* BEGIN SUPPLIED DATA *

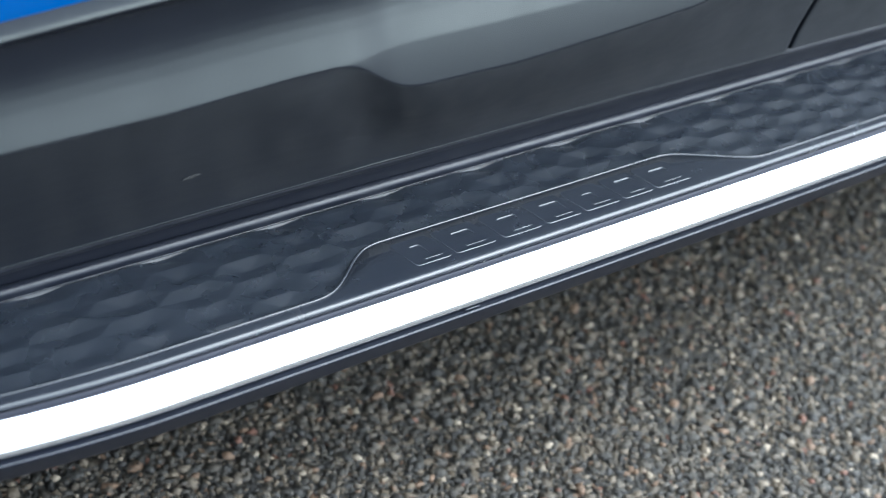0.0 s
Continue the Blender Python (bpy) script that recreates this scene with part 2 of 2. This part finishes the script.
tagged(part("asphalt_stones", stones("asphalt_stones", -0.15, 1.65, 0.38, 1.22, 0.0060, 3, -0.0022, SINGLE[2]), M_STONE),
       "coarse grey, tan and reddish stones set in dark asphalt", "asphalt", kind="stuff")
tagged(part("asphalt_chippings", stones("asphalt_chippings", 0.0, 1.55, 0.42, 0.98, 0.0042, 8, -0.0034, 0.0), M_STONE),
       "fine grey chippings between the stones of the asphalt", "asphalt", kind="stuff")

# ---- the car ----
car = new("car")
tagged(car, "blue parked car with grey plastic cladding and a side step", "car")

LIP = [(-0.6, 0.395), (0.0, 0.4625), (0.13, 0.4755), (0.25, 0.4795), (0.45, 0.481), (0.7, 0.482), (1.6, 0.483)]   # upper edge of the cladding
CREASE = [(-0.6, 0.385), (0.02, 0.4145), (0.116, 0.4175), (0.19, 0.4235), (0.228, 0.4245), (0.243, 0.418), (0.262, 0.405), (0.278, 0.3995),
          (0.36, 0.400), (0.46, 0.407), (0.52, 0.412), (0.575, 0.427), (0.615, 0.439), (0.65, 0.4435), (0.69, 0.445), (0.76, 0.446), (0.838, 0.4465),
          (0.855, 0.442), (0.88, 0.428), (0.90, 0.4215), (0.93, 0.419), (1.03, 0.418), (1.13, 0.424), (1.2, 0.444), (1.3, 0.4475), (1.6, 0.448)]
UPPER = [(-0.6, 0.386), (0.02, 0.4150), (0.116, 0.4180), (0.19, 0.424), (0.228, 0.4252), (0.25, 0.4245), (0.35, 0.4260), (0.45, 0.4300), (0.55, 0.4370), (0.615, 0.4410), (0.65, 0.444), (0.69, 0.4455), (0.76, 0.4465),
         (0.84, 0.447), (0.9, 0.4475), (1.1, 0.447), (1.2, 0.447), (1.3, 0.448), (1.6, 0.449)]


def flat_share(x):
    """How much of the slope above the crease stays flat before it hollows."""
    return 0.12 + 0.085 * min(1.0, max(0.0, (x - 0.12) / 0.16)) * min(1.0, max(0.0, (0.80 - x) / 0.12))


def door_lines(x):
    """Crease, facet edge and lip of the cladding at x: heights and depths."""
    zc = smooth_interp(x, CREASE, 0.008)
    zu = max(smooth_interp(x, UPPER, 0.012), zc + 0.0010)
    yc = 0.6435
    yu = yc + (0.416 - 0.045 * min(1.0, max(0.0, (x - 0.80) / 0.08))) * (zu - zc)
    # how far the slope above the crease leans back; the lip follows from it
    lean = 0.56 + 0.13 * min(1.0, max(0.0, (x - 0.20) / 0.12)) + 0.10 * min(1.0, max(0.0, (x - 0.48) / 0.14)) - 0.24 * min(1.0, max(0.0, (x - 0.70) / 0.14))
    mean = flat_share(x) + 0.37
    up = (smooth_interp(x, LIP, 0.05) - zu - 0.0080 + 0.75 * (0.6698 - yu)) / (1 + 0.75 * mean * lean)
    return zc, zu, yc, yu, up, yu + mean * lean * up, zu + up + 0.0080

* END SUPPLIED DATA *

# WHAT YOU ARE ASKED TO DO:
Starting at the first line of the material, output exactly the lines up to and including the one with "return 0.12 +". Do not include the pictures.

# SOLUTION FOR THIS TASK:
0.0 s
Continue the Blender Python (bpy) script that recreates this scene with part 2 of 2. This part finishes the script.
tagged(part("asphalt_stones", stones("asphalt_stones", -0.15, 1.65, 0.38, 1.22, 0.0060, 3, -0.0022, SINGLE[2]), M_STONE),
       "coarse grey, tan and reddish stones set in dark asphalt", "asphalt", kind="stuff")
tagged(part("asphalt_chippings", stones("asphalt_chippings", 0.0, 1.55, 0.42, 0.98, 0.0042, 8, -0.0034, 0.0), M_STONE),
       "fine grey chippings between the stones of the asphalt", "asphalt", kind="stuff")

# ---- the car ----
car = new("car")
tagged(car, "blue parked car with grey plastic cladding and a side step", "car")

LIP = [(-0.6, 0.395), (0.0, 0.4625), (0.13, 0.4755), (0.25, 0.4795), (0.45, 0.481), (0.7, 0.482), (1.6, 0.483)]   # upper edge of the cladding
CREASE = [(-0.6, 0.385), (0.02, 0.4145), (0.116, 0.4175), (0.19, 0.4235), (0.228, 0.4245), (0.243, 0.418), (0.262, 0.405), (0.278, 0.3995),
          (0.36, 0.400), (0.46, 0.407), (0.52, 0.412), (0.575, 0.427), (0.615, 0.439), (0.65, 0.4435), (0.69, 0.445), (0.76, 0.446), (0.838, 0.4465),
          (0.855, 0.442), (0.88, 0.428), (0.90, 0.4215), (0.93, 0.419), (1.03, 0.418), (1.13, 0.424), (1.2, 0.444), (1.3, 0.4475), (1.6, 0.448)]
UPPER = [(-0.6, 0.386), (0.02, 0.4150), (0.116, 0.4180), (0.19, 0.424), (0.228, 0.4252), (0.25, 0.4245), (0.35, 0.4260), (0.45, 0.4300), (0.55, 0.4370), (0.615, 0.4410), (0.65, 0.444), (0.69, 0.4455), (0.76, 0.4465),
         (0.84, 0.447), (0.9, 0.4475), (1.1, 0.447), (1.2, 0.447), (1.3, 0.448), (1.6, 0.449)]


def flat_share(x):
    """How much of the slope above the crease stays flat before it hollows."""
    return 0.12 + 0.085 * min(1.0, max(0.0, (x - 0.12) / 0.16)) * min(1.0, max(0.0, (0.80 - x) / 0.12))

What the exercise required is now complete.